Игра со Смертью (Соболева, Орлова) - страница 28

В то время я считала, что меня окружают люди, и не одобряла действий отца, но не могла осуждать. К тому же, меня потчевали лживой сказкой о великих открытиях для человечества, второсортности заключенных в подвалы лаборатории объектов. Их опасность для общества я видела сама, так же, как и то, что мой отец совершает самое благородное дело — дает возможность этим недосуществам приносить пользу для других. Ведь мой отец врач. Ученый. Он сделал много полезных открытий в медицине для того времени. Изобрел чудодейственные лекарства, первые вакцины и противоядия для своих собратьев, а я еще не понимала, какой ценой сделаны эти самые открытия. Сколько трупов закопано за каменной оградой с тыльной стороны нашей усадьбы. Какие жуткие опыты проводились, в каких диких условиях содержали несчастных, обреченных на смерть в застенках клиники Эйбеля. Он был гением, любящим меня до безумия, а по сути — чудовищем. Намного страшнее, чем те, кого он заковал в цепи в подвалах нашей усадьбы.

В том возрасте меня устраивали иные объяснения. Впрочем, скрывалось так много, что я не знала истинного положения вещей. Я узнаю его намного позже, когда стану старше и у меня откроются глаза на слишком многое.

Мое чтение вслух было одним из экспериментов. Отец записывал реакцию объекта на самые различные литературные произведения.

Я читала вне зависимости от того, как вел себя заключенный в клетке. Он мог игнорировать меня, мог слушать, мог с ненавистью смотреть на отца и греметь массивной цепью. Но два раза в неделю я была обязана ему читать. Отец не знал одного — я делала это с удовольствием. Одинокому ребенку, изолированному от других детей, выросшему в своем собственном мире с частными учителями, горничными и няньками, было не с кем общаться. Одиночество толкает на странные поступки. Меня оно толкнуло к тому, кто, по сути, никогда не должен был стать мне ближе бродячей и больной собаки.

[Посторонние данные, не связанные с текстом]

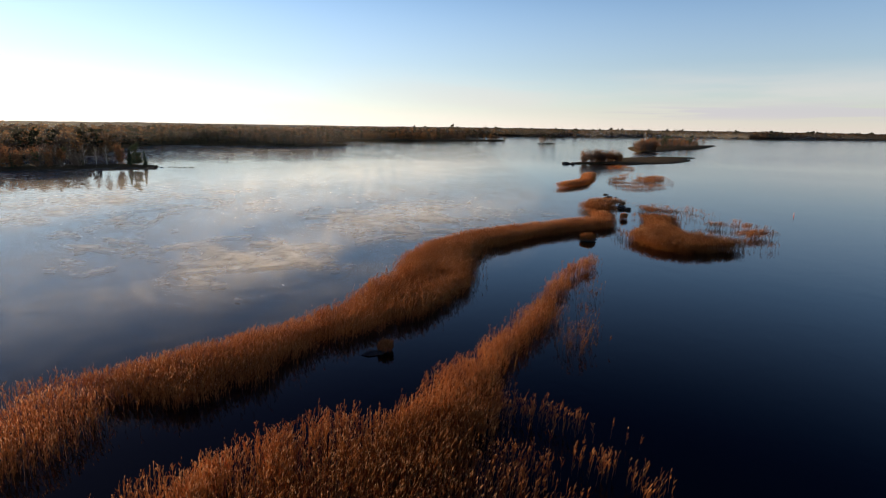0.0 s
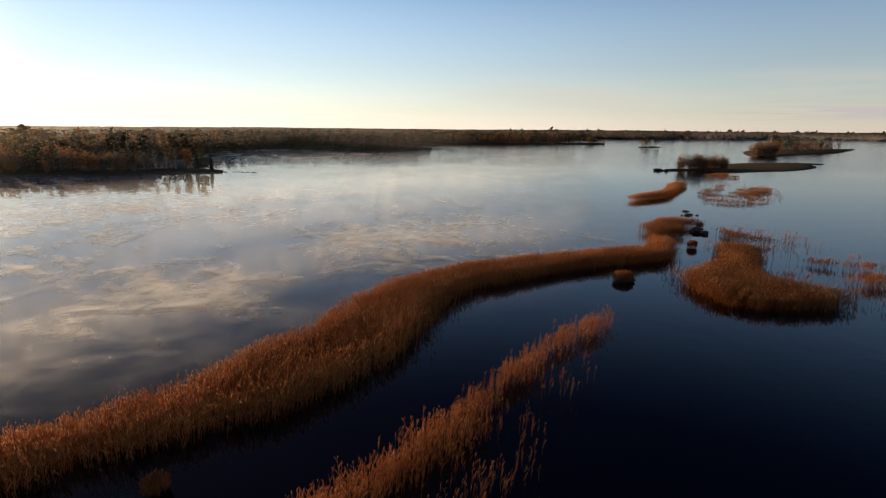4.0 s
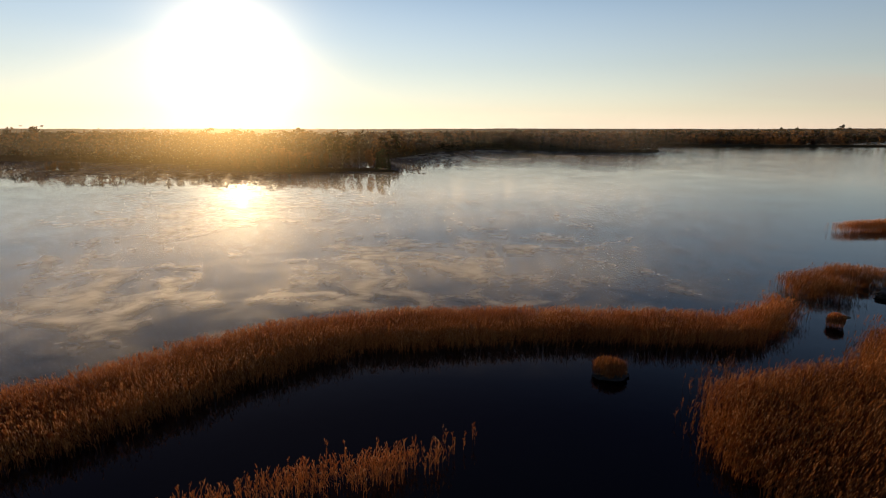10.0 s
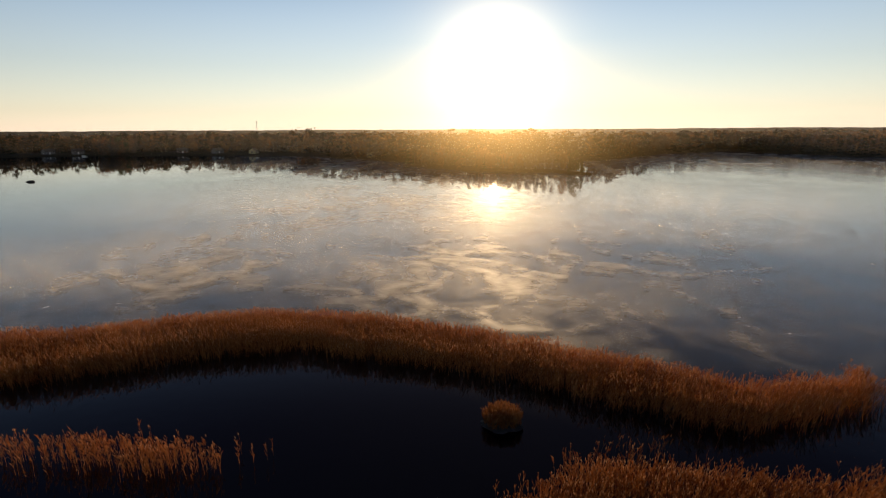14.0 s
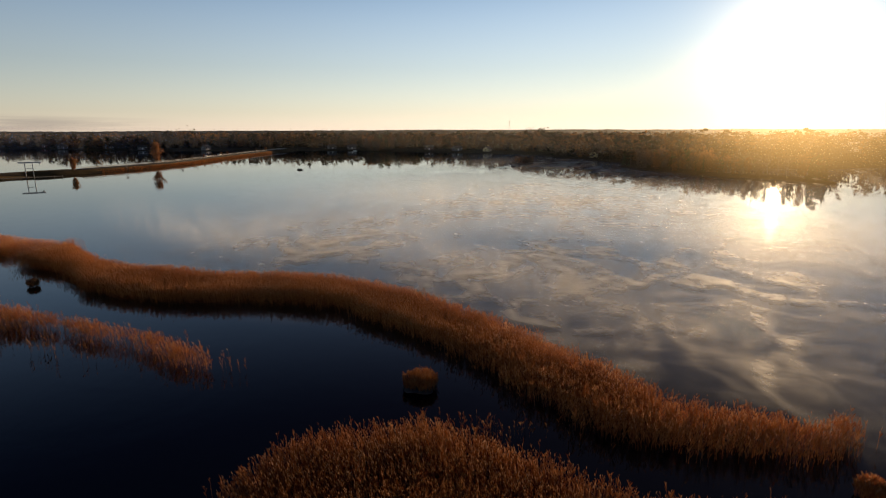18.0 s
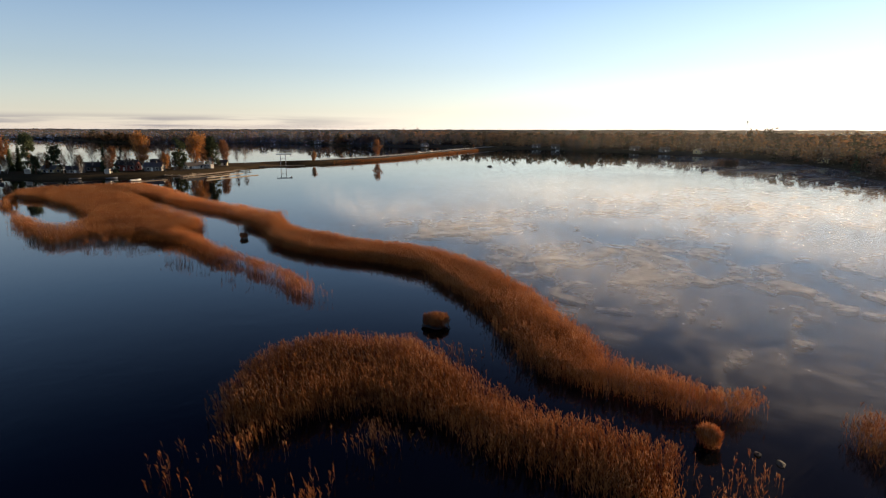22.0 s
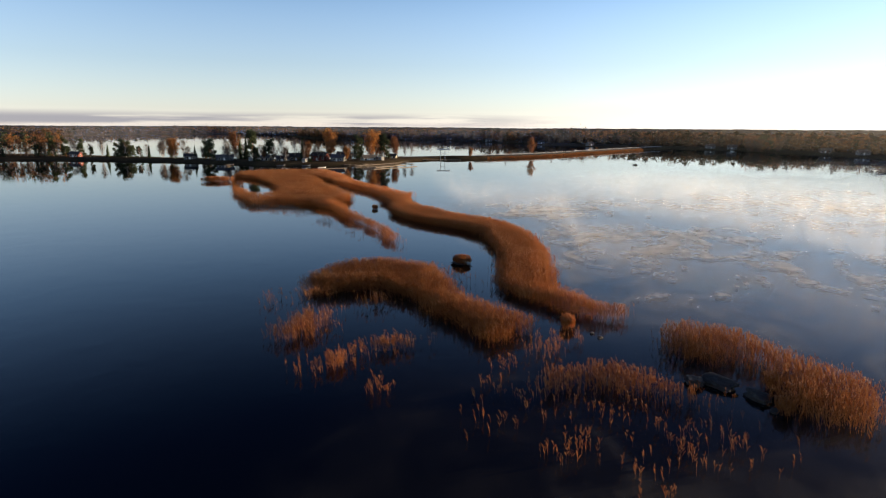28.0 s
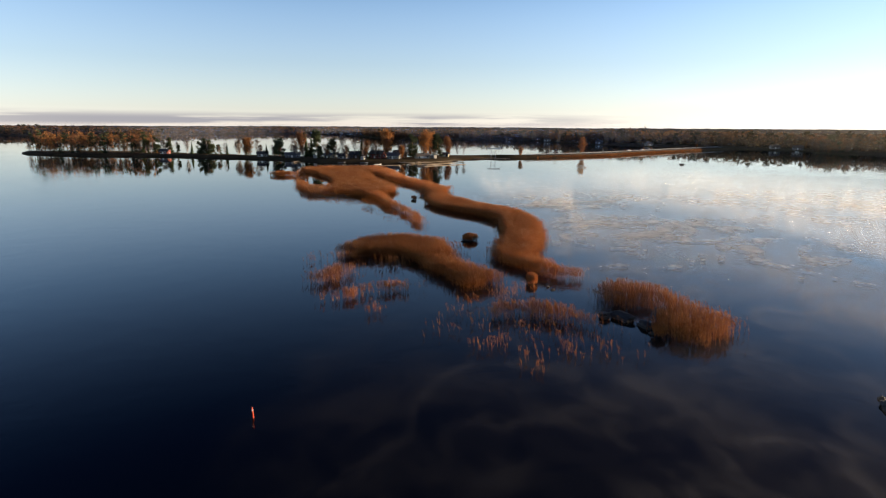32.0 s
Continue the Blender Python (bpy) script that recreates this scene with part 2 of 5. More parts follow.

Уже тогда я мечтала стать актрисой. ОН был первым моим зрителем, потому что я играла для него различные роли, а не просто читала. Меня увлекало, и я не могла остановить поток эмоций. Со временем стала приходить каждый день. Даже когда мне казалось, что он не слышит меня, я все равно играла для него. А иногда его все же увлекало мое чтение. Вскоре я определилась, какие произведения нравятся ЕМУ больше всего, и читала именно их. Он оживлялся, придвигался ближе к толстым прутьям клетки и, не моргая, смотрел на меня. А мне нравилось, что он слушает, склонив голову на бок. Шли месяцы. День за днем. Я уже не только читала вслух. Иногда я просто рассказывала, как прошел мой день, где я побывала с отцом и что видела. Какой мир снаружи его клетки. Я говорила с НИМ обо всем. О своем идиоте — учителе по английскому и о глупой горничной, которая не может запомнить, что я ненавижу розовый цвет. О своей гувернантке, о двух щенках, которых мне подарил отец, о том, что мама последнее время уезжает надолго из дома, и я скучаю по ней. О канарейке за окном моей спальни, о цветах, и том, как они пахнут. О своих любимых блюдах, о том, как путаются мои волосы по утрам, и как долго я расчесываю их, прежде чем ведьма — Марта придет с гребнем, чтобы укладывать мою вьющуюся шевелюру в прическу. О своих мечтах…Оказывается, мы можем рассказать очень много, если нас просто слушают, а он слушал. Всегда.